We join the title characters, the New Mutants, engaging in training of their own, led by Cable himself. Cable has recently joined the New Mutants as their leader, training the team for “the wars to come.” And we also have team drama, but Rob Liefeld’s art style is beginning to come unglued here:
Poor guy. At the very least, Fabian Nicieza does a great job of ensuring that the characters still sound like themselves, even when they don’t look it.
Meanwhile, in the library of the New Mutants secret compound, Cable is browsing for books… when he is hit in the face by a sudden explosion! His would-be assassin confronts him… it’s Deadpool!
And so, Deadpool and Cable face off while posing awkwardly and Deadpool points a menacing blaster that is ill proportioned at him. After an ambush from the lad Cannonball goes badly, Deadpool and Cable begin punching one another out. You also might notice that Deadpool is a lot less snarky here. And calmer. And more serious. He’s basically, at this point, an admitted knock on DC’s Deathstroke the Terminator: Slade Wilson. Yep.
Knockoff or not, Wade Wilson the Deadpool throws a knife into Cable’s thigh, and takes out several New Mutants in quick succession. Luckily…
Domino has shown up! Sleek, cool, one big black spot over her eye, the design of Domino has not really changed much over the years. While she has also been developed as a character, her core personality also remains much the same.

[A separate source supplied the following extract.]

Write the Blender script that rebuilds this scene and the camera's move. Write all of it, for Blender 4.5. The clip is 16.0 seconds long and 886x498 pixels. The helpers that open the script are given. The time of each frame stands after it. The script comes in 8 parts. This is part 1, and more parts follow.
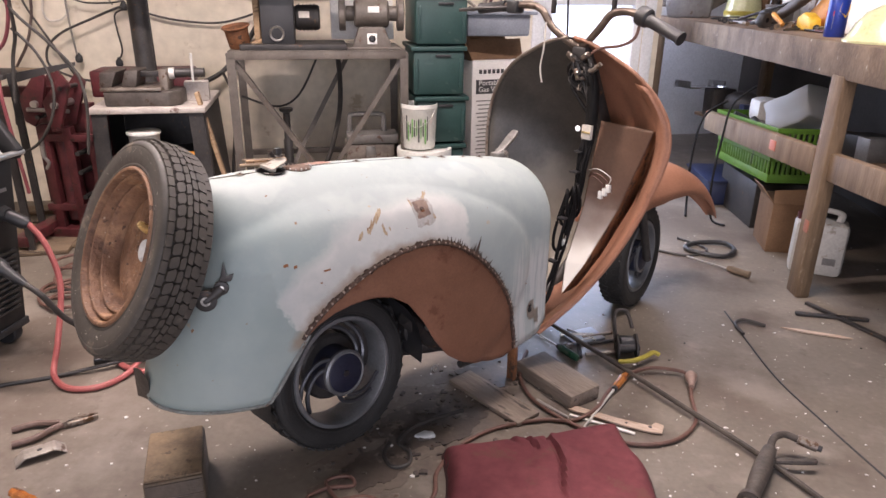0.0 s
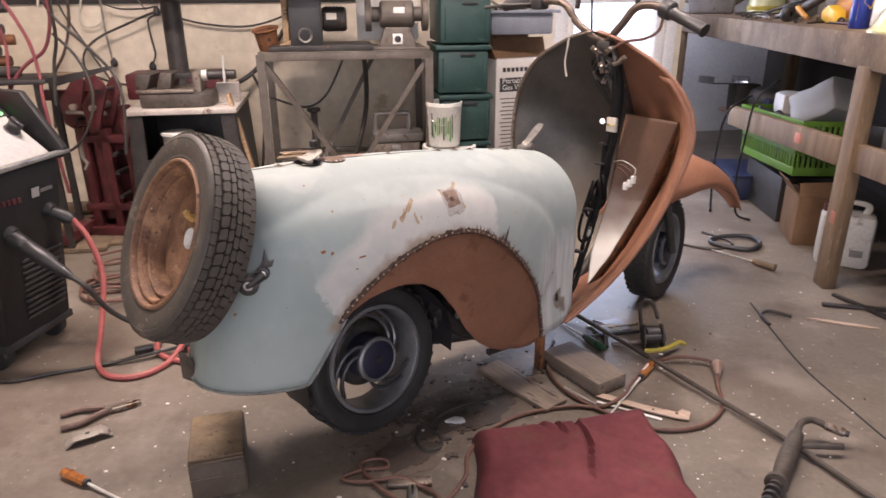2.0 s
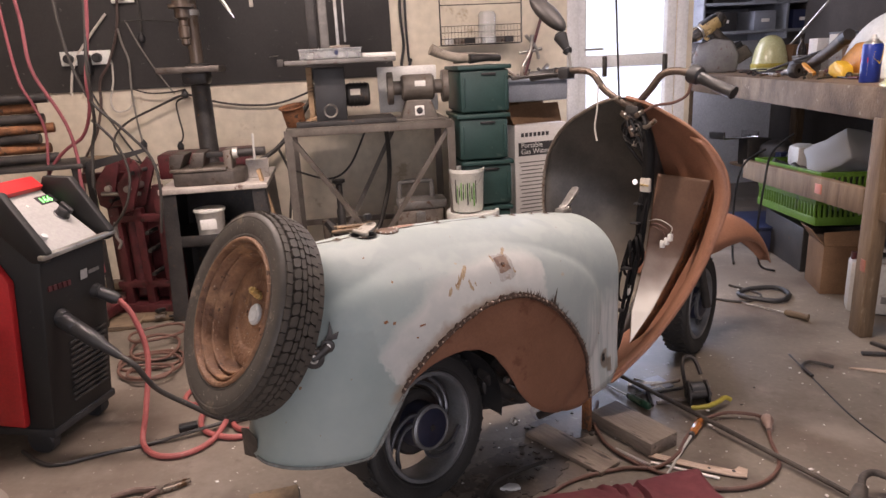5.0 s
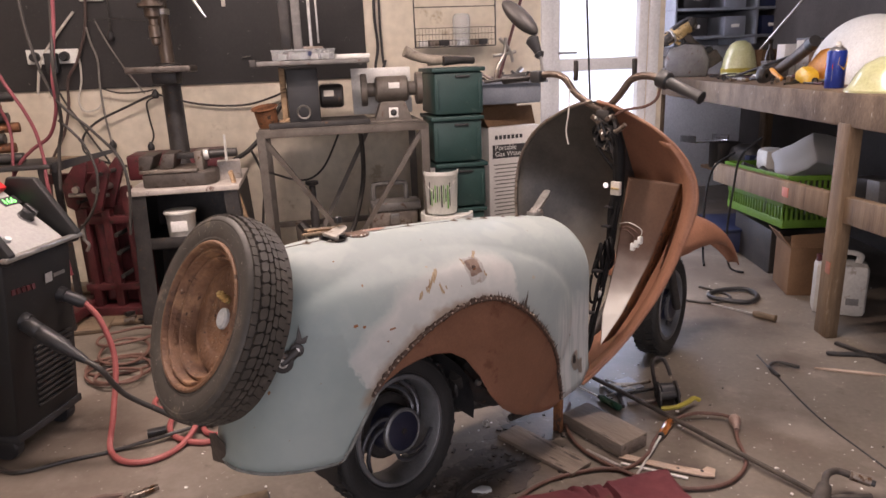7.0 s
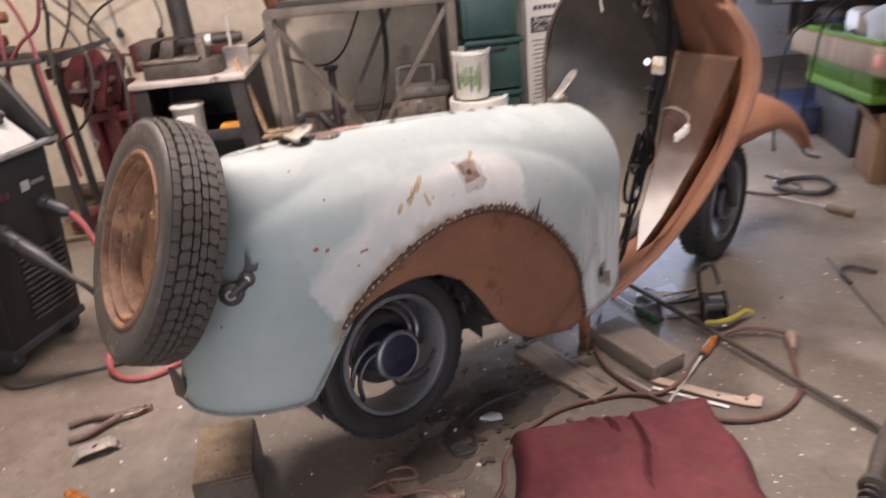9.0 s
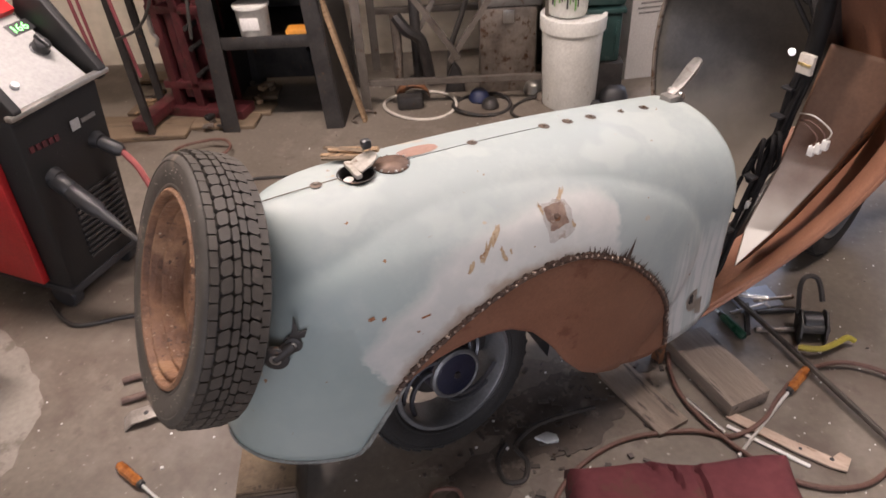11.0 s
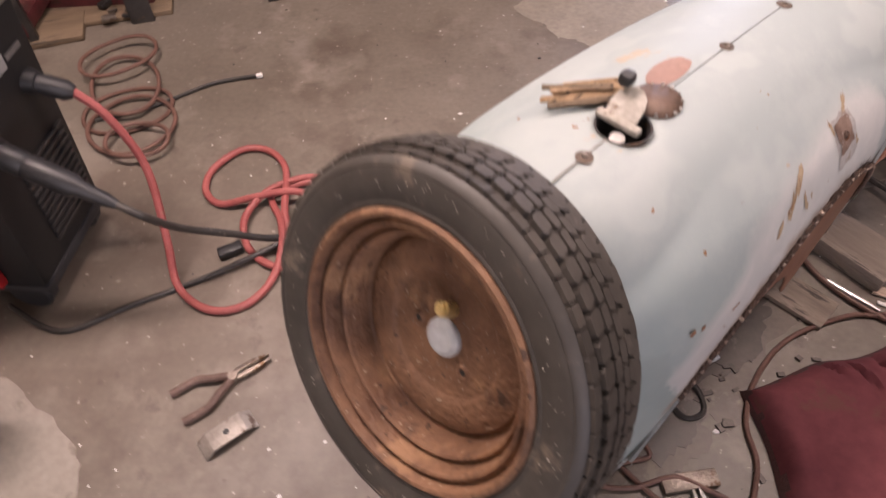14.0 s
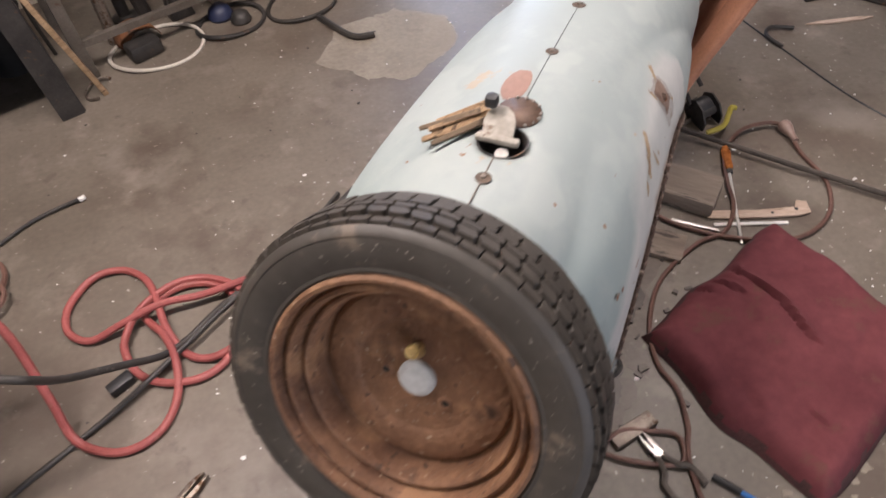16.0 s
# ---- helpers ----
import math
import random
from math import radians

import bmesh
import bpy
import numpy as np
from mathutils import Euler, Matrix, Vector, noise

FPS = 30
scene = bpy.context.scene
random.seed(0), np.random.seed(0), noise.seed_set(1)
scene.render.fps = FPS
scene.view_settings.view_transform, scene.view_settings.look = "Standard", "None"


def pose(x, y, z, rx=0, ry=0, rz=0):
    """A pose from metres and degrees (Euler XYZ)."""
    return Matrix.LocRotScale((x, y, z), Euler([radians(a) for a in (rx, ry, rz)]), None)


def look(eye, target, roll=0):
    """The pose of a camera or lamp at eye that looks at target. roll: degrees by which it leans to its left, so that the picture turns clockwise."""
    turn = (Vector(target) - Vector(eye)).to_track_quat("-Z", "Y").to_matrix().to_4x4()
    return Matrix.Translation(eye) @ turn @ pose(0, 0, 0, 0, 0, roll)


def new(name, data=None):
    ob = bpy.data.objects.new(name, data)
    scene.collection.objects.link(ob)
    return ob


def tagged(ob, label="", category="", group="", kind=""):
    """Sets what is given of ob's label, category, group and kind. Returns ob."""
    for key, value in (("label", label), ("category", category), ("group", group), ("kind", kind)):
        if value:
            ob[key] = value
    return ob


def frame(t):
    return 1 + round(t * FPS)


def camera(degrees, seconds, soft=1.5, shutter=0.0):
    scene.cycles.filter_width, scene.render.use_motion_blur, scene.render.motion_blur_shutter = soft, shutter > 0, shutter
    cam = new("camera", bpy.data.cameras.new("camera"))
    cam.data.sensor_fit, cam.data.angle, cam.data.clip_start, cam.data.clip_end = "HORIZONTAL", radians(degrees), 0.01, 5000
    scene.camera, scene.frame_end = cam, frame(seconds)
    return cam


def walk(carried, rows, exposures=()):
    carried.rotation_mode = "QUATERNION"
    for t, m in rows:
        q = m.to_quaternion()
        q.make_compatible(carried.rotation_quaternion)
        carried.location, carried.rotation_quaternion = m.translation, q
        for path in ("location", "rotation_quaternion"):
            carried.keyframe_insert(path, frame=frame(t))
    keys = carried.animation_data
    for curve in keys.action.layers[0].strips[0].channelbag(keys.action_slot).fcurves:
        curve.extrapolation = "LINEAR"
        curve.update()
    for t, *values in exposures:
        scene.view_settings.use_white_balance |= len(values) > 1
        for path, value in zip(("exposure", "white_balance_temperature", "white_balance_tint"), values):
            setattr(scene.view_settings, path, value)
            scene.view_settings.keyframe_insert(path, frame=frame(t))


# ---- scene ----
cam = camera(66.9, 16.0, shutter=0.4)
PATH = [
    (0, (-0.215, 2.109, 1.165), (-0.45, 3.96, 0.443), 0.7),
    (0.5, (-0.216, 2.101, 1.169), (-0.452, 3.964, 0.481), 1.1),
    (1, (-0.209, 2.071, 1.155), (-0.479, 3.951, 0.526), 1.0),
    (1.5, (-0.22, 2.045, 1.155), (-0.557, 3.916, 0.535), -0.0),
    (2, (-0.227, 2.046, 1.15), (-0.526, 3.89, 0.436), -0.4),
    (2.5, (-0.215, 2.03, 1.16), (-0.373, 3.903, 0.478), -0.9),
    (3, (-0.25, 2.003, 1.173), (-0.497, 3.878, 0.521), -1.7),
    (3.5, (-0.279, 1.996, 1.174), (-0.553, 3.894, 0.607), -2.3),
    (4, (-0.307, 1.973, 1.16), (-0.555, 3.888, 0.64), -3.6),
    (4.2, (-0.316, 1.979, 1.174), (-0.599, 3.885, 0.637), -4.0),
    (6.3, (-0.347, 2.011, 1.173), (-0.643, 3.916, 0.64), -1.5),
    (6.5, (-0.34, 2.006, 1.176), (-0.581, 3.923, 0.659), -1.7),
    (7, (-0.324, 2.006, 1.178), (-0.573, 3.916, 0.64), -2.3),
    (7.5, (-0.306, 2.034, 1.167), (-0.605, 3.902, 0.518), -2.6),
    (8, (-0.235, 2.129, 1.174), (-0.544, 3.96, 0.431), -3.6),
    (8.5, (-0.209, 2.195, 1.188), (-0.507, 4.025, 0.438), -3.9),
    (8.9, (-0.243, 2.28, 1.172), (-0.618, 4.062, 0.344), -5.1),
    (9, (-0.206, 2.307, 1.131), (-0.641, 4.063, 0.279), -5.5),
    (9.2, (-0.195, 2.41, 1.108), (-0.754, 4.105, 0.206), -6.2),
    (11.3, (-0.358, 2.646, 1.417), (-0.888, 4.031, 0.075), -3.8),
    (11.5, (-0.393, 2.65, 1.439), (-0.817, 3.994, 0.02), -1.0),
    (12, (-0.353, 2.594, 1.417), (-0.997, 3.904, 0.048), -3.0),
    (12.5, (-0.483, 2.594, 1.363), (-0.995, 3.803, -0.146), 0.2),
    (12.7, (-0.565, 2.599, 1.362), (-1.102, 3.816, -0.132), -1.9),
    (12.8, (-0.577, 2.575, 1.367), (-1.224, 3.784, -0.089), -4.9),
    (13, (-0.586, 2.566, 1.357), (-1.266, 3.731, -0.121), -5.9),
    (13.1, (-0.625, 2.552, 1.358), (-1.268, 3.732, -0.126), -2.9),
    (13.2, (-0.635, 2.573, 1.36), (-1.32, 3.725, -0.125), -4.0),
    (13.3, (-0.668, 2.598, 1.355), (-1.344, 3.739, -0.143), -3.6),
    (13.5, (-0.748, 2.654, 1.378), (-1.423, 3.831, -0.092), -4.9),
    (13.7, (-0.818, 2.777, 1.322), (-1.213, 4.045, -0.173), -1.1),
    (13.8, (-0.86, 2.848, 1.312), (-1.102, 4.073, -0.25), -0.9),
    (13.9, (-0.903, 2.89, 1.246), (-1.054, 4.116, -0.327), -1.9),
    (14, (-0.926, 2.912, 1.308), (-1.065, 4.131, -0.272), -3.2),
    (14.2, (-0.993, 2.947, 1.341), (-1.008, 4.082, -0.306), -3.4),
    (14.3, (-1.016, 2.939, 1.34), (-0.971, 4.067, -0.311), -2.8),
    (14.5, (-1.065, 2.897, 1.347), (-0.816, 4.06, -0.261), -1.0),
    (15, (-1.211, 2.77, 1.376), (-0.635, 3.902, -0.169), 2.6),
    (15.5, (-1.183, 2.791, 1.354), (-0.787, 4.062, -0.138), -6.5),
    (16, (-1.031, 2.899, 1.353), (-0.699, 4.143, -0.177), -5.4),
]
EXPOSURES = ((0.0, 0.34, 6350, 25), (1.0, 0.34, 6350, 25), (1.5, 0.12, 6550, 26), (2.0, 0.24, 6650, 26), (2.5, 0.30, 6550, 26), (3.5, 0.16, 6500, 26), (4.0, 0.02, 6700, 27), (6.5, -0.14, 6850, 28), (7.5, -0.12, 6800, 29), (8.0, 0.22, 6650, 27), (8.5, 0.33, 6500, 25), (9.5, 0.22, 6500, 24), (11.5, 0.0, 6500, 24), (12.0, 0.06, 6600, 25), (12.5, 0.05, 6450, 22), (13.5, 0.0, 6850, 30), (14.0, -0.05, 6800, 33), (14.5, -0.06, 6700, 26), (15.0, -0.08, 6550, 22), (15.5, -0.06, 6850, 24), (16.0, -0.10, 6300, 21))
walk(cam, [(t, look(eye, target, roll)) for t, eye, target, roll in PATH], EXPOSURES)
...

There is also the minor problem that this was later retconned to not be Domino, but instead a shapeshifter named Copycat, (You may know her as Vanessa from the films) who fools even Domino’s oldest friends, like Cable. It’s complicated and for another story.
Once Deadpool is all tied up, Cable and ‘Domino’ taunt Wade over his failures:
Like many things that Rob Liefeld wrote and drew in the 1990s, Deadpool would become insanely popular. He received several miniseries and guest-appearances in New Mutants’ successor series, X-Force. It wasn’t until 1997 when Wade got his start in his own ongoing series, but his popularity from there soared into the stratosphere.
Domino, when she showed up for ‘real,’ took the route of the less famous as support crew for several different X-teams, but currently has her own ongoing series. It’s actually very enjoyable and features a few of the other lesser known characters in Marvel’s history of mercenaries.